Without the pictures, extract every line from the start of the material to the line containing "# ---- helpers", both ends included.

[Clips as scene scripts]
──────────────────────────────

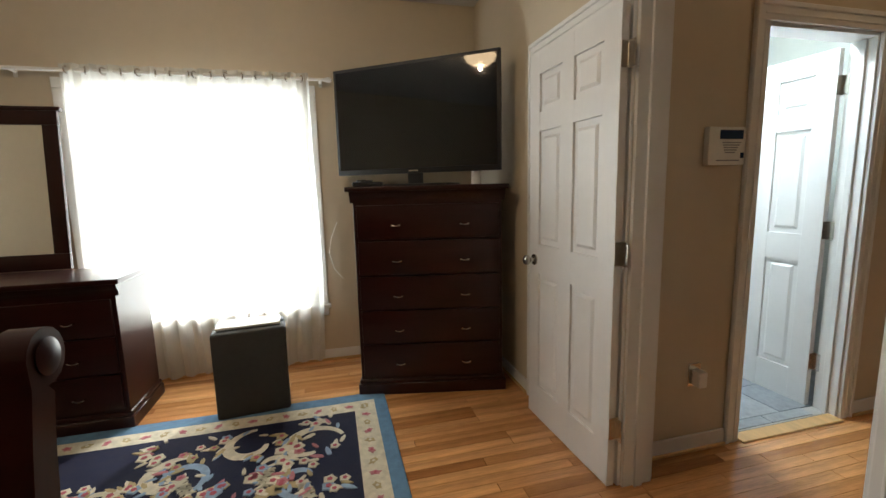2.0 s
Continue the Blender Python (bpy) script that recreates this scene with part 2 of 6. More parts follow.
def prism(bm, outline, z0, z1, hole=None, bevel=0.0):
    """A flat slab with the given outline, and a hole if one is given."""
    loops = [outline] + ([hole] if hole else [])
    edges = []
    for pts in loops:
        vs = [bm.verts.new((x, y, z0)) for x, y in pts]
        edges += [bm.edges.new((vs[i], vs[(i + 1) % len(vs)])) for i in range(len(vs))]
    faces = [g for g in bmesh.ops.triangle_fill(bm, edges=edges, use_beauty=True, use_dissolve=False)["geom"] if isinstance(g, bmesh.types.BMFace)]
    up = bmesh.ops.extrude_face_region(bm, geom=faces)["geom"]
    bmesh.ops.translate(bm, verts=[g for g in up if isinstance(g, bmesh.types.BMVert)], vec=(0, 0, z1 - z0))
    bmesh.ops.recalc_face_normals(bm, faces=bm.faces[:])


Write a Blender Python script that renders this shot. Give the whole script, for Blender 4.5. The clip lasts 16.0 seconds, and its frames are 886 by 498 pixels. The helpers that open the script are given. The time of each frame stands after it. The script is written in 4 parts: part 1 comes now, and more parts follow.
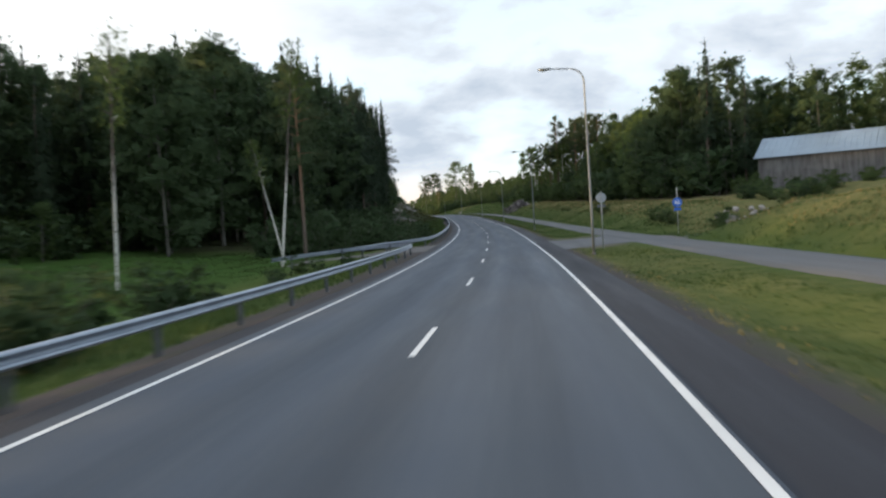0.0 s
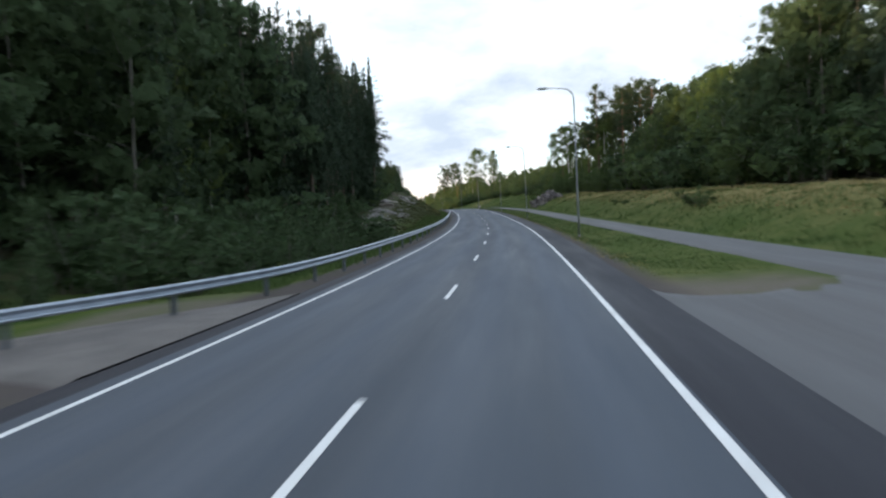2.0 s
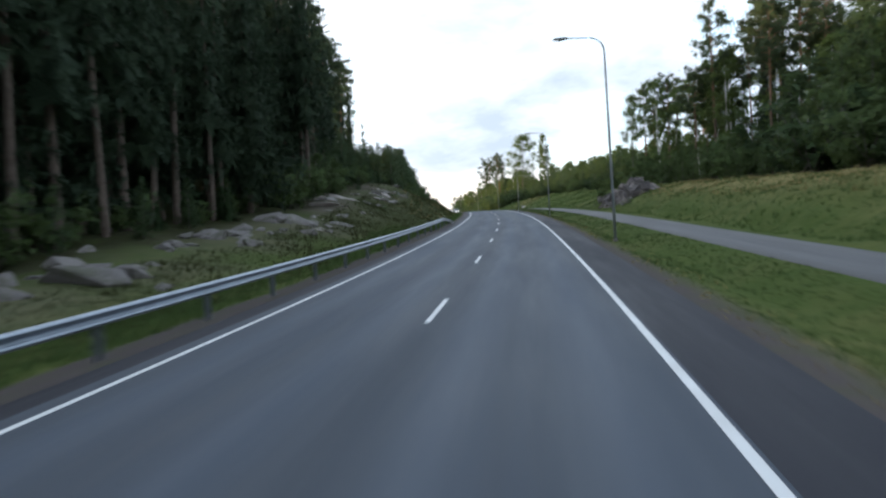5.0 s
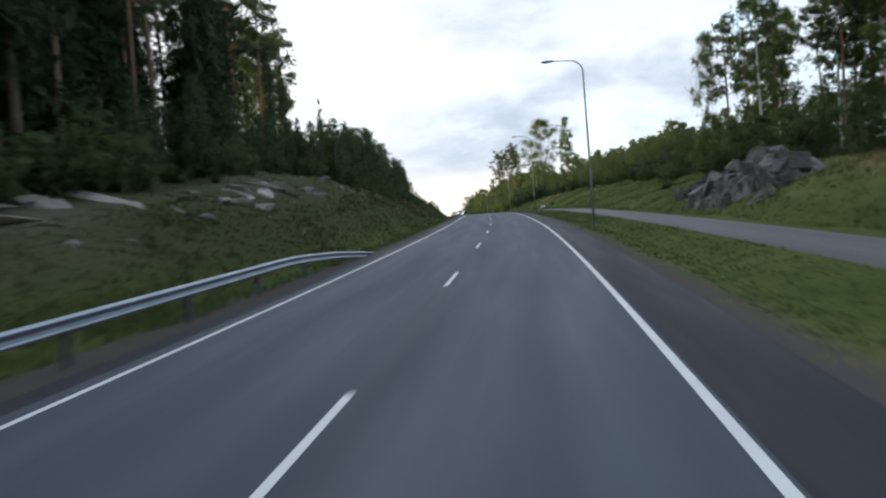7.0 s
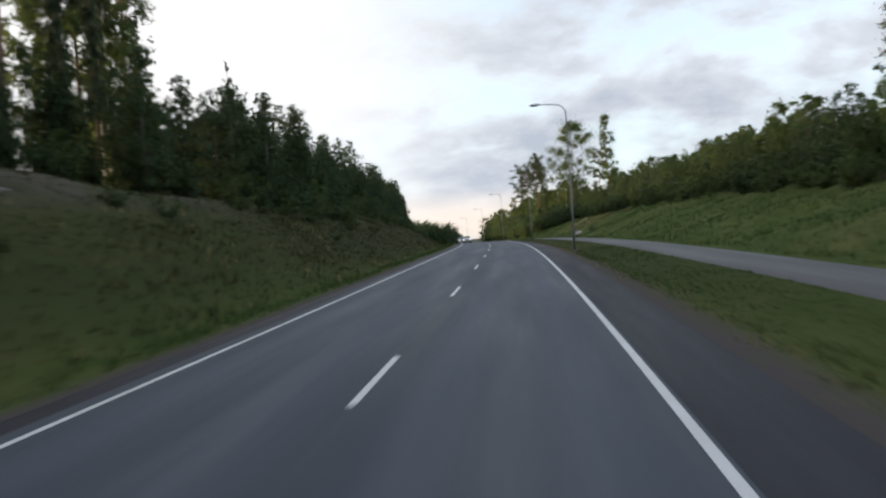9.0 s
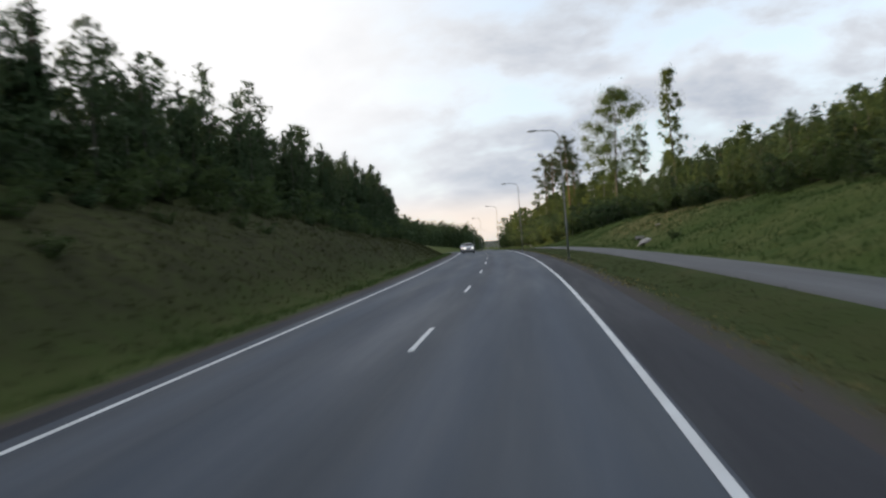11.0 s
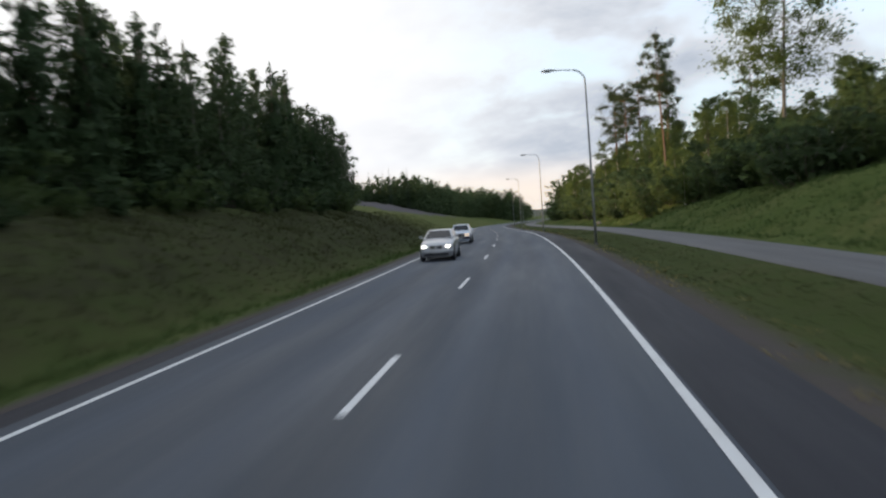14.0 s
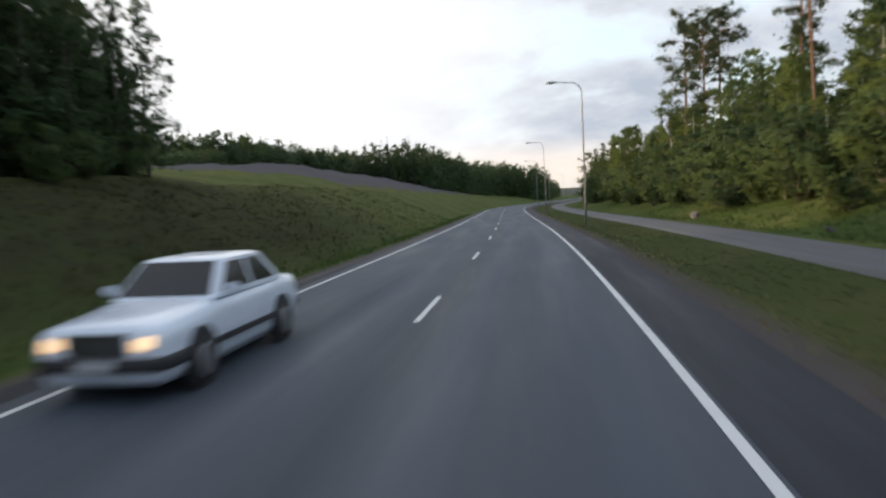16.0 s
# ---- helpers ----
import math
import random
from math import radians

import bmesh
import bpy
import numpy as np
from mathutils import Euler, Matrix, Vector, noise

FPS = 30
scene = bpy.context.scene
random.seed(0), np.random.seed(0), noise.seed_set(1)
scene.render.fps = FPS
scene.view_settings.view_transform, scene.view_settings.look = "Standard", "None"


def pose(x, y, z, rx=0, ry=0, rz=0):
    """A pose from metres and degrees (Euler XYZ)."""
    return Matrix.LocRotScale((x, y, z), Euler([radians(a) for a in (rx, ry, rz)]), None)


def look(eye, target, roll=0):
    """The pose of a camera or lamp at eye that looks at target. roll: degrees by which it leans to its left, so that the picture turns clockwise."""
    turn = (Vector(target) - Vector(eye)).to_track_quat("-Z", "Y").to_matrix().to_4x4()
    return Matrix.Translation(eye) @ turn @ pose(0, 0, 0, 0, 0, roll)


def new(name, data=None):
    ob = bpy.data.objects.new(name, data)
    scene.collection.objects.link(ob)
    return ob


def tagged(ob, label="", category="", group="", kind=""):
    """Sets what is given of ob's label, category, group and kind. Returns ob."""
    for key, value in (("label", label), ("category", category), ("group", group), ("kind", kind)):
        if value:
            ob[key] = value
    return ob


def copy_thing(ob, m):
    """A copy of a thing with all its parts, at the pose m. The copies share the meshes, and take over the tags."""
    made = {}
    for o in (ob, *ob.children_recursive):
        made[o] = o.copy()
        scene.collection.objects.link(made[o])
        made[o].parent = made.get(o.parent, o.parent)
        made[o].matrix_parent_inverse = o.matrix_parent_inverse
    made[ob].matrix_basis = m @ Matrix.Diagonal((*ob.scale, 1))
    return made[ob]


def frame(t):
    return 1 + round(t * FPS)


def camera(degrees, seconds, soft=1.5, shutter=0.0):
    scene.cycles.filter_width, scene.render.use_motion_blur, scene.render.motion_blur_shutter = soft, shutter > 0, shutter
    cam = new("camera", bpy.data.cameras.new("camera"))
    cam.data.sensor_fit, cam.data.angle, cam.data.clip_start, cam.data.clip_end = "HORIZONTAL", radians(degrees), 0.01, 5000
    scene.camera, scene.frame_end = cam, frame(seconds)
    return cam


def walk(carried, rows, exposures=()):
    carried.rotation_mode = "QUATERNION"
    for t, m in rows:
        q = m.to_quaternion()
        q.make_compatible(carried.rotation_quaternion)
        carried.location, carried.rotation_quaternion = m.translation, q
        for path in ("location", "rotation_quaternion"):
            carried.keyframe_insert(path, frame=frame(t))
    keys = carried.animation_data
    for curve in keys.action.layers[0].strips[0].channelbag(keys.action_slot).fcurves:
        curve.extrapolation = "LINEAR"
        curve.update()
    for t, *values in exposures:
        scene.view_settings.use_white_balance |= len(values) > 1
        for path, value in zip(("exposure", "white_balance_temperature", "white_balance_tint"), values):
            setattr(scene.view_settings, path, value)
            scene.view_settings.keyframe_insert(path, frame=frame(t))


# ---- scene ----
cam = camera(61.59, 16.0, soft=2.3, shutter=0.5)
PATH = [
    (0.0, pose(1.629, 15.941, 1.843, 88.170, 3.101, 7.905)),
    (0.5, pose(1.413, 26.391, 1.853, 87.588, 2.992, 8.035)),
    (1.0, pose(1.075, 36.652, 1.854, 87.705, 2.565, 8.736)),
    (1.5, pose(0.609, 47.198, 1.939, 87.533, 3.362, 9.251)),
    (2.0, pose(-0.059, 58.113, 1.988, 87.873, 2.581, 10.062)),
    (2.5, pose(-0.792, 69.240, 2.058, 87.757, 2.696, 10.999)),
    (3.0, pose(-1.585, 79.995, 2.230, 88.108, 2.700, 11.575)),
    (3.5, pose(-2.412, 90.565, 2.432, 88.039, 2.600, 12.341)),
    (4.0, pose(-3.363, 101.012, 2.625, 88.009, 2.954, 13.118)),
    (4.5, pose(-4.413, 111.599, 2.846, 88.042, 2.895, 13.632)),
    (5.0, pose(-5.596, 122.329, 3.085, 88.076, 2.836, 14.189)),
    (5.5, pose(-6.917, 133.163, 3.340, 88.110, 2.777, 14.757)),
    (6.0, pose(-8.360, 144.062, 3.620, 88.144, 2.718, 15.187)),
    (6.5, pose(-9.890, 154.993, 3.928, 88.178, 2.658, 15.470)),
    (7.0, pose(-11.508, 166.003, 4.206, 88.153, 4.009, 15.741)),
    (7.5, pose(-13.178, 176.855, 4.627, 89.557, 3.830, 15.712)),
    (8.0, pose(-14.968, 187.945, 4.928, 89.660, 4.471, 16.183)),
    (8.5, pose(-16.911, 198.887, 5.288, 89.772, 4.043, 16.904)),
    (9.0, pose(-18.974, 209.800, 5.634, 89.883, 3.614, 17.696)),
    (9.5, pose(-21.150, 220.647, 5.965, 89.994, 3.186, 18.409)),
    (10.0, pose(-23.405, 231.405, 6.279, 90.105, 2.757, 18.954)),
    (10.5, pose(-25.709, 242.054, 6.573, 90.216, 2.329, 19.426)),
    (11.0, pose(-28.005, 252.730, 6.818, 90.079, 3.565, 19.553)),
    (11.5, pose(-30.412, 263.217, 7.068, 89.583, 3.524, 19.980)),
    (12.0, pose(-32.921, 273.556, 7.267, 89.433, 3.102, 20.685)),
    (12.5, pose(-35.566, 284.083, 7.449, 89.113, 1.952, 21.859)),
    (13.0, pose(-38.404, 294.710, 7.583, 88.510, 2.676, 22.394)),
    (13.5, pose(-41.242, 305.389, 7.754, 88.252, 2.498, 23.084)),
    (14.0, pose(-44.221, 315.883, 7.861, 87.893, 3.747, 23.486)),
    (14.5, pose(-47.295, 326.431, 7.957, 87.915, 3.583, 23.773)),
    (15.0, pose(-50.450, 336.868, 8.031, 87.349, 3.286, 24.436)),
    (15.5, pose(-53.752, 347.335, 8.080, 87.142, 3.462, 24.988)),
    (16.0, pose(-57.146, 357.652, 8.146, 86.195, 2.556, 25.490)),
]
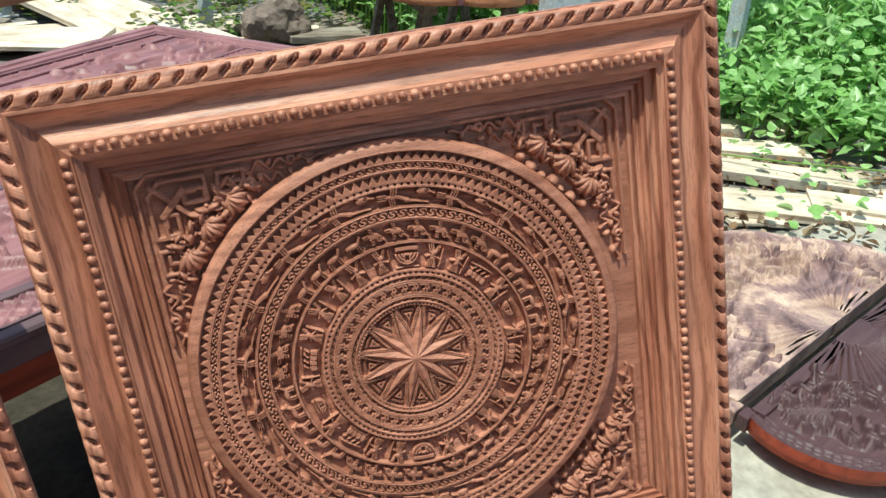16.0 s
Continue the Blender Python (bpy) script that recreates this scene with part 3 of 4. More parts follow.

──────────────────────────────

*EXERCISE ANSWER*
2.0 s
Continue the Blender Python (bpy) script that recreates this scene with part 2 of 6. More parts follow.
def prism(bm, outline, z0, z1, hole=None, bevel=0.0):
    """A flat slab with the given outline, and a hole if one is given."""
    loops = [outline] + ([hole] if hole else [])
    edges = []
    for pts in loops:
        vs = [bm.verts.new((x, y, z0)) for x, y in pts]
        edges += [bm.edges.new((vs[i], vs[(i + 1) % len(vs)])) for i in range(len(vs))]
    faces = [g for g in bmesh.ops.triangle_fill(bm, edges=edges, use_beauty=True, use_dissolve=False)["geom"] if isinstance(g, bmesh.types.BMFace)]
    up = bmesh.ops.extrude_face_region(bm, geom=faces)["geom"]
    bmesh.ops.translate(bm, verts=[g for g in up if isinstance(g, bmesh.types.BMVert)], vec=(0, 0, z1 - z0))
    bmesh.ops.recalc_face_normals(bm, faces=bm.faces[:])


Write a Blender Python script that renders this shot. Give the whole script, for Blender 4.5. The clip lasts 16.0 seconds, and its frames are 886 by 498 pixels. The helpers that open the script are given. The time of each frame stands after it. The script is written in 4 parts: part 1 comes now, and more parts follow.
0.0 s
2.0 s
5.0 s
7.0 s
9.0 s
11.0 s
14.0 s
16.0 s
# ---- helpers ----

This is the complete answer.